By bringing 8,000 TEU vessels to Gdańsk on a weekly basis, Maersk Line has gained a considerable advantage over all its competitors: it has lowered its unit operating cost significantly, as it stopped transhipping Polish imports and exports at expensive German or Benelux ports to smaller vessels with higher unit operating costs. The result of this is that DCT Gdansk has triggered a Baltic revolution as all the shipping line market is now forced to lower its operating cost and to look at bringing larger vessels into the Baltic Sea to remain competitive.

In 2010, DCT grew 180 percent, and since September 2010, DCT has become the main gateway for imports and exports to/from Poland, overtaking the Port of Gdynia, which counts two feeder terminals and always held the leadership since the beginning of containerization.

Going forward DCT retains a crucial advantage: it is the only facility east of Denmark that is able to cater for 8,000 TEU and above vessels. While other ports in Poland and the Baltic Sea are scrambling to find ways to be attractive to deep-sea liners, city ports like Gdynia, which suffer from city congestion, inability to expand and a shallow access channel, will never be able to provide deep-sea capabilities and scale to the standard that is required by the lines.
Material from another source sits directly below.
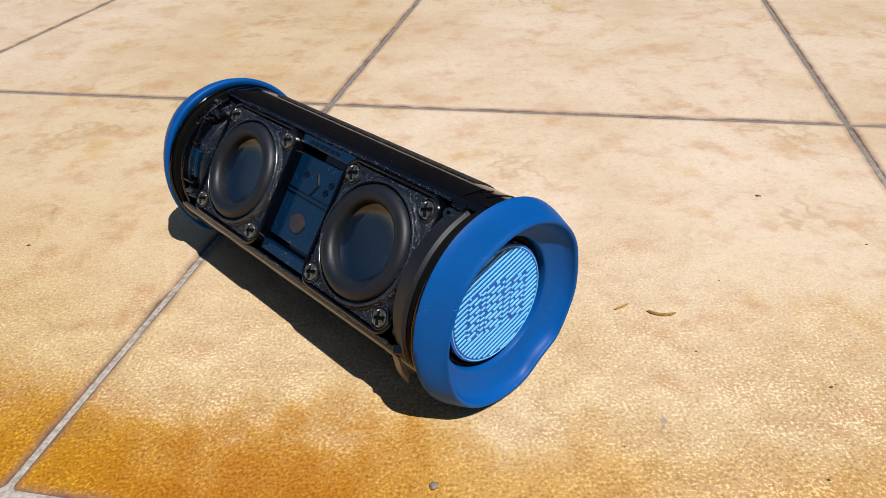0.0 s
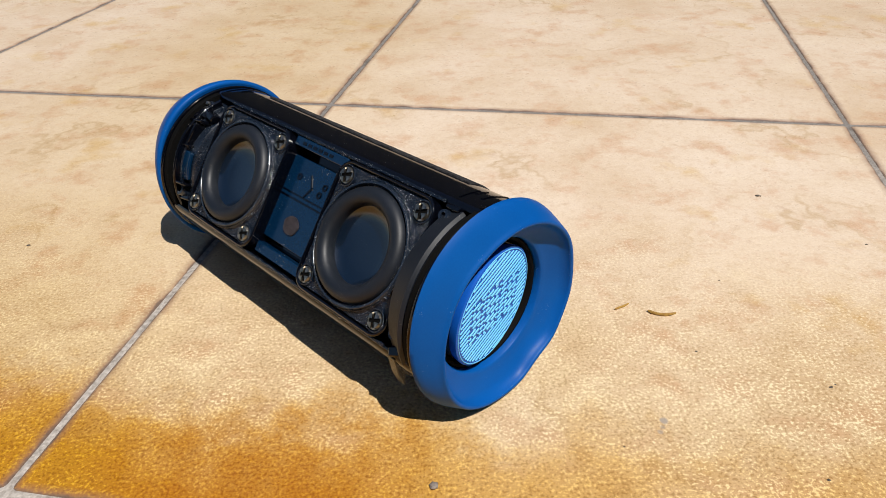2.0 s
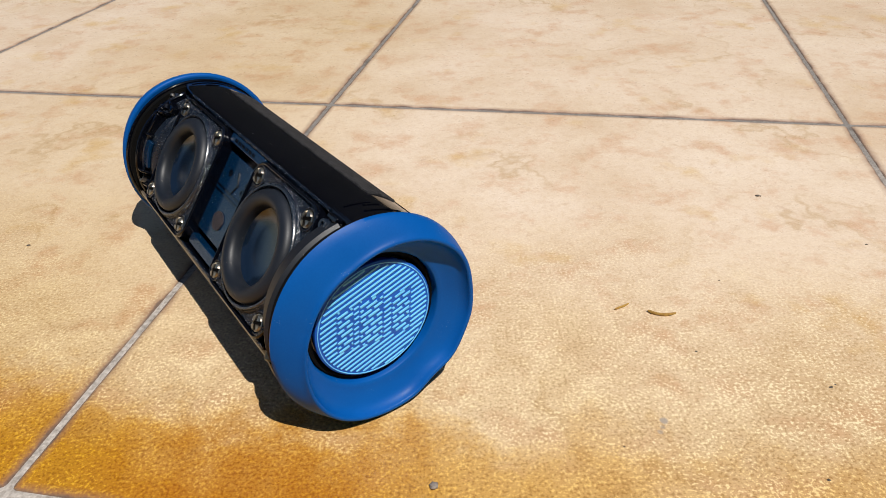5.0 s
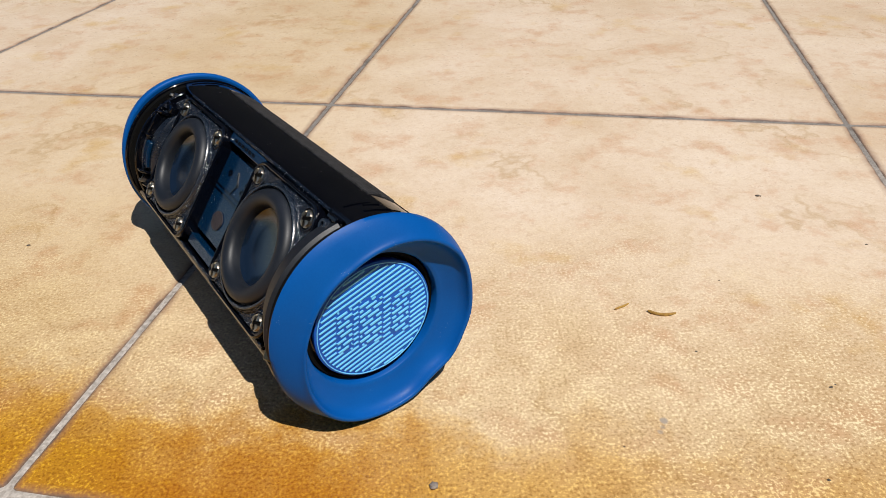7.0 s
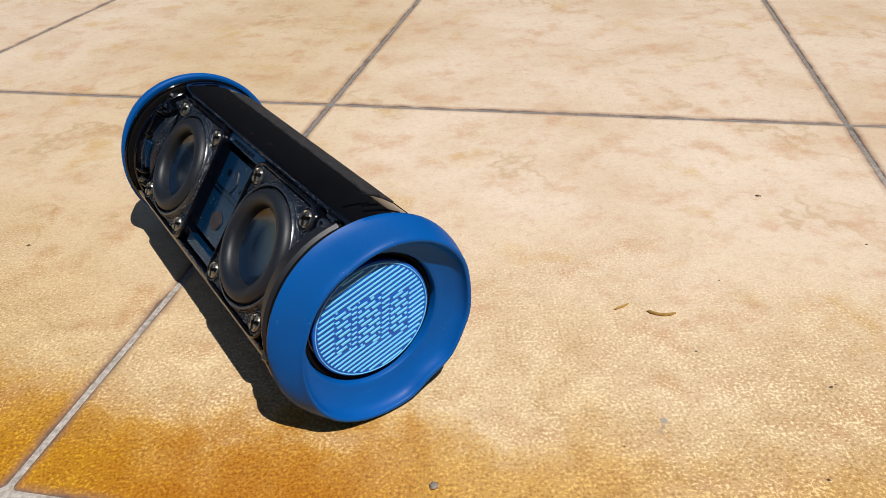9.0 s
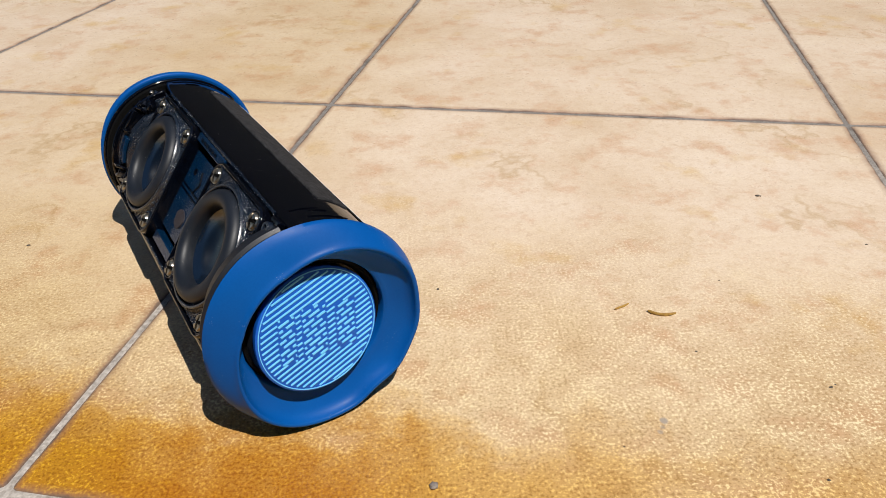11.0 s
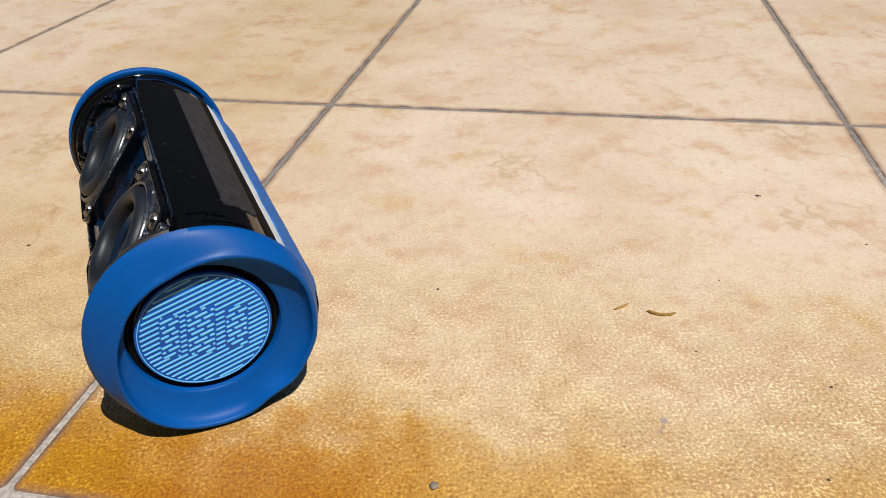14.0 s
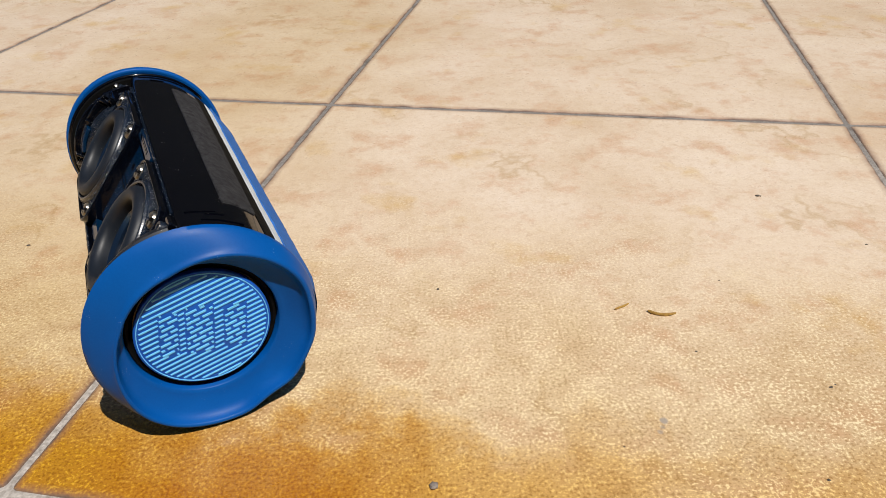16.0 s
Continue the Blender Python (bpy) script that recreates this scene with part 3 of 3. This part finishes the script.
crumb((-0.0057, 0.1458, 0.0), 0.0016, 21, M_SMUDGE, "small grey lump on the stained tile")



def motions():
    glide = [(0.0, -0.0401, 0.2492, -53.3, -47.8), (1.6, -0.0401, 0.2492, -53.3, -47.8), (2.0, -0.0424, 0.2478, -53.3, -47.0),
             (2.5, -0.0468, 0.2465, -54.6, -48.9), (3.0, -0.0538, 0.2478, -54.4, -52.3), (3.5, -0.0602, 0.2498, -54.7, -55.8),
             (4.0, -0.0676, 0.2524, -55.6, -59.1), (4.2, -0.0681, 0.2524, -55.4, -58.5), (4.8, -0.0687, 0.2521, -54.2, -56.5), (6.3, -0.0687, 0.2520, -54.1, -56.4),
             (8.0, -0.0693, 0.2518, -53.5, -56.5), (9.2, -0.0693, 0.2518, -53.5, -56.5), (10.1, -0.0700, 0.2518, -53.3, -56.7),
             (11.3, -0.0886, 0.2537, -52.0, -62.5), (11.5, -0.0916, 0.2546, -51.9, -64.0), (12.0, -0.0947, 0.2553, -52.0, -62.5),
             (12.5, -0.1012, 0.2550, -52.2, -65.5), (13.0, -0.1075, 0.2571, -50.7, -66.8), (14.0, -0.1083, 0.2572, -50.5, -66.6),
             (15.0, -0.1085, 0.2578, -50.6, -66.8), (16.0, -0.1093, 0.2579, -50.4, -66.3)]
    walk(speaker, [(t, pose(x, y, 0.0359, -roll, 0, head)) for t, x, y, roll, head in glide])
    # the disc wobbles in two bursts: seconds, tilt towards y and z, millimetres outwards
    wobble = [(0.0, 0, 0, 0), (1.7, 0, 0, 0), (1.85, 0.05, -0.12, 0.5), (2.0, 0.03, -0.19, 0.6), (2.2, -0.16, -0.20, 2.0), (2.4, -0.24, -0.10, 4.2), (2.5, -0.26, -0.04, 4.8),
              (2.65, -0.08, 0.02, 4.0), (2.8, 0.15, 0.08, 4.0), (3.0, 0.32, 0.03, 2.2), (3.2, 0.22, -0.12, 1.8), (3.35, -0.15, -0.10, 2.5), (3.5, -0.20, -0.08, 3.6), (3.65, -0.10, 0.0, 4.5),
              (3.8, 0.06, 0.05, 5.0), (4.0, 0.0, -0.05, 1.8), (4.2, -0.08, -0.10, 1.2), (4.6, 0, 0, 0), (10.1, 0, 0, 0), (10.4, 0.05, -0.14, 0.6), (10.7, -0.24, -0.16, 3.0), (11.0, 0.18, 0.0, 2.4),
              (11.2, -0.18, -0.12, 2.6), (11.35, -0.22, -0.12, 3.0), (11.5, 0.06, -0.05, 0.9), (11.7, 0.04, 0.0, 0.6), (11.9, -0.10, -0.10, 1.8), (12.0, -0.13, -0.12, 2.3), (12.15, -0.14, -0.10, 2.4),
              (12.3, -0.10, -0.04, 2.4), (12.5, 0.07, 0.03, 5.2), (12.7, 0.08, 0.05, 4.0), (12.85, 0.05, 0.02, 3.0), (13.0, 0.02, 0, 0.6), (13.15, 0, 0, 0), (15.15, 0, 0, 0), (15.3, 0.02, -0.02, 0.8), (15.5, 0, 0, 0), (16.0, 0, 0, 0)]
    walk(cone_disc, [(t, pose(REST + d / 1000, 0, 0, 0, -math.degrees(math.atan(b)), math.degrees(math.atan(a)))) for t, a, b, d in wobble])


motions()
Other non-Polish ports in the Baltic states or in Scandinavia do not regroup the advantages of DCT Gdansk: directly serving Poland, which is one of the largest and fastest growing markets and a natural gateway to the whole of Central Europe.

What countries other than Poland are served by DCT Gdansk?
The ability of DCT to service large ocean liners provides the opportunity for lines to use its facility not only to handle Polish origin-destination cargo, but also to receive all non-Polish cargo for other destinations in the Baltic Sea. This is the other leg of the Baltic revolution: the monopoly of Northern European ports in German and Benelux ports to serve as large hubs for the Baltic sea is over, and for the first time, a Baltic Sea port is becoming the hub for the Baltic Sea region.

At present the weekly direct call from Asia to DCT Gdansk discharges Polish, Russian and Finnish cargo, and feeder vessels now depart from DCT to redistribute the Russian and Finnish cargo to their final destination. However, this is just the beginning: given the exceptional location of Gdańsk, it is best suited to service any Baltic destination.